**Source excerpt:**
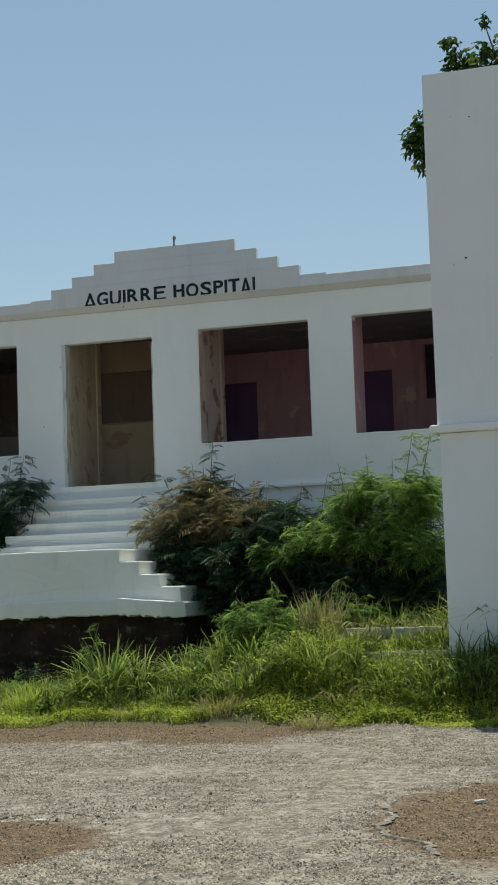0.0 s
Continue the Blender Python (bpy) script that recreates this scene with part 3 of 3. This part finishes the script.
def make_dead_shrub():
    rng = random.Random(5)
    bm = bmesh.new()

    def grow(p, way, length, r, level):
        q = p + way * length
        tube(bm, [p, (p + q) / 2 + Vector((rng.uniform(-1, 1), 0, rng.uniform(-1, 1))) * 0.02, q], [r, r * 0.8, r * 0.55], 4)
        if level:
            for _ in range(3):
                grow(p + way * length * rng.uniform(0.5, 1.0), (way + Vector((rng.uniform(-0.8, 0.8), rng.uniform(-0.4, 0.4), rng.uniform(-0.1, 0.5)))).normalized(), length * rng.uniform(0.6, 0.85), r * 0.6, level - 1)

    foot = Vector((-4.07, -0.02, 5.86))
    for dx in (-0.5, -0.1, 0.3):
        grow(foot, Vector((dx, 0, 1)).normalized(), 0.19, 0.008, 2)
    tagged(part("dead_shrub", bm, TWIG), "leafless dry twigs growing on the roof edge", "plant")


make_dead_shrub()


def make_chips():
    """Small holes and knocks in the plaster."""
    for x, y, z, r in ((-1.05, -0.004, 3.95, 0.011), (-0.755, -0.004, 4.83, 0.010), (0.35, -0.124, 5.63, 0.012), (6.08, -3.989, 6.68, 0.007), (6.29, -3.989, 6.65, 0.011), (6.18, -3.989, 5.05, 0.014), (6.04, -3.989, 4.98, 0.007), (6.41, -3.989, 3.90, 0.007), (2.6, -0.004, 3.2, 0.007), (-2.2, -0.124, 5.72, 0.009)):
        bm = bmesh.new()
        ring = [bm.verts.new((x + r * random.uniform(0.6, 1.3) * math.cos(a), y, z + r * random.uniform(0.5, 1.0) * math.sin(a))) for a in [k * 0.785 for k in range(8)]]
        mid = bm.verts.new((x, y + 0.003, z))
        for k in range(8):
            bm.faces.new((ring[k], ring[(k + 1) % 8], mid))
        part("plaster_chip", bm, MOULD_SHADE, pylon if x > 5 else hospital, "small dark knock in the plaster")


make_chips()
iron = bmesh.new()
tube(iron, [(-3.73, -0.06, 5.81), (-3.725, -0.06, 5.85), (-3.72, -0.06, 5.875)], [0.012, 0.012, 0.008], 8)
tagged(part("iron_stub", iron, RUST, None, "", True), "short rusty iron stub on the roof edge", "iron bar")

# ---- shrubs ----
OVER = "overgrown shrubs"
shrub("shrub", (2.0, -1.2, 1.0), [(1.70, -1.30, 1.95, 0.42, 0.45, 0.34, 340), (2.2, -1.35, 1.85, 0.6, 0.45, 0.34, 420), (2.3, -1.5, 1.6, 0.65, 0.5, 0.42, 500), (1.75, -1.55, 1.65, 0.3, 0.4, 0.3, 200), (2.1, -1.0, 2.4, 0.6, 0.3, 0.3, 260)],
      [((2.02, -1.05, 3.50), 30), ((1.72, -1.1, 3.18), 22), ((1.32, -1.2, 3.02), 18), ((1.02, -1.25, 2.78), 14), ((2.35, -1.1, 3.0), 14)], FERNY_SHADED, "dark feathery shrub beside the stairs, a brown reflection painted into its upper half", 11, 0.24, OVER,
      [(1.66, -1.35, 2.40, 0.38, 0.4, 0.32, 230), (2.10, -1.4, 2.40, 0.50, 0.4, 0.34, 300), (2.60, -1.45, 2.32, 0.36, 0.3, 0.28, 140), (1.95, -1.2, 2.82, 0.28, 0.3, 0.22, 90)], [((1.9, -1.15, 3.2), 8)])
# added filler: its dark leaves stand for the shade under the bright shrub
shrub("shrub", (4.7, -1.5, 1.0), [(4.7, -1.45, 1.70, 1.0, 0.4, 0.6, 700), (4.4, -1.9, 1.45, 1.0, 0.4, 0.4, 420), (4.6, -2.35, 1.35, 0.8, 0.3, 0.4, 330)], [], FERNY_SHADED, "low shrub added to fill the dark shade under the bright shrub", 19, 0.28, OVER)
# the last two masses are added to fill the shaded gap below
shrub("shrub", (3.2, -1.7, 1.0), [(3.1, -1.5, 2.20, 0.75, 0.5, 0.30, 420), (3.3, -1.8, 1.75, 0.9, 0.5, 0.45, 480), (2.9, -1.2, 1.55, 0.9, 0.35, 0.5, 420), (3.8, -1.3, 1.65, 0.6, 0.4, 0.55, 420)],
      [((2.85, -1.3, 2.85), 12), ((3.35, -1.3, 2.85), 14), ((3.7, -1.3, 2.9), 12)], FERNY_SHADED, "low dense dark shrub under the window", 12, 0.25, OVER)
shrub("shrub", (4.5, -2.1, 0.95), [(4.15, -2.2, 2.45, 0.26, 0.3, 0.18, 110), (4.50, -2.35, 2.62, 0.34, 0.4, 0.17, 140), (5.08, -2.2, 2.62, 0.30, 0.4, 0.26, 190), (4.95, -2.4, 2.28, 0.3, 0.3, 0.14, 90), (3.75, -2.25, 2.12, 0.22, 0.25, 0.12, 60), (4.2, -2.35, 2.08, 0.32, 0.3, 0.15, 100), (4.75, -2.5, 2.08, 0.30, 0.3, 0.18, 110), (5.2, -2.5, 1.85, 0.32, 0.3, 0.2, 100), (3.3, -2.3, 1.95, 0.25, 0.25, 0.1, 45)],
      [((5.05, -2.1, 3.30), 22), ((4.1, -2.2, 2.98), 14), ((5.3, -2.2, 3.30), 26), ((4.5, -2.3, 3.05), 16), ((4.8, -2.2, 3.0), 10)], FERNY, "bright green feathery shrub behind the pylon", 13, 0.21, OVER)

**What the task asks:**
Return only the lines running from the top of the data to the line that holds "rusty iron stub". Include both of those lines, but skip the pictures.

**Exercise output:**
0.0 s
Continue the Blender Python (bpy) script that recreates this scene with part 3 of 3. This part finishes the script.
def make_dead_shrub():
    rng = random.Random(5)
    bm = bmesh.new()

    def grow(p, way, length, r, level):
        q = p + way * length
        tube(bm, [p, (p + q) / 2 + Vector((rng.uniform(-1, 1), 0, rng.uniform(-1, 1))) * 0.02, q], [r, r * 0.8, r * 0.55], 4)
        if level:
            for _ in range(3):
                grow(p + way * length * rng.uniform(0.5, 1.0), (way + Vector((rng.uniform(-0.8, 0.8), rng.uniform(-0.4, 0.4), rng.uniform(-0.1, 0.5)))).normalized(), length * rng.uniform(0.6, 0.85), r * 0.6, level - 1)

    foot = Vector((-4.07, -0.02, 5.86))
    for dx in (-0.5, -0.1, 0.3):
        grow(foot, Vector((dx, 0, 1)).normalized(), 0.19, 0.008, 2)
    tagged(part("dead_shrub", bm, TWIG), "leafless dry twigs growing on the roof edge", "plant")


make_dead_shrub()


def make_chips():
    """Small holes and knocks in the plaster."""
    for x, y, z, r in ((-1.05, -0.004, 3.95, 0.011), (-0.755, -0.004, 4.83, 0.010), (0.35, -0.124, 5.63, 0.012), (6.08, -3.989, 6.68, 0.007), (6.29, -3.989, 6.65, 0.011), (6.18, -3.989, 5.05, 0.014), (6.04, -3.989, 4.98, 0.007), (6.41, -3.989, 3.90, 0.007), (2.6, -0.004, 3.2, 0.007), (-2.2, -0.124, 5.72, 0.009)):
        bm = bmesh.new()
        ring = [bm.verts.new((x + r * random.uniform(0.6, 1.3) * math.cos(a), y, z + r * random.uniform(0.5, 1.0) * math.sin(a))) for a in [k * 0.785 for k in range(8)]]
        mid = bm.verts.new((x, y + 0.003, z))
        for k in range(8):
            bm.faces.new((ring[k], ring[(k + 1) % 8], mid))
        part("plaster_chip", bm, MOULD_SHADE, pylon if x > 5 else hospital, "small dark knock in the plaster")


make_chips()
iron = bmesh.new()
tube(iron, [(-3.73, -0.06, 5.81), (-3.725, -0.06, 5.85), (-3.72, -0.06, 5.875)], [0.012, 0.012, 0.008], 8)
tagged(part("iron_stub", iron, RUST, None, "", True), "short rusty iron stub on the roof edge", "iron bar")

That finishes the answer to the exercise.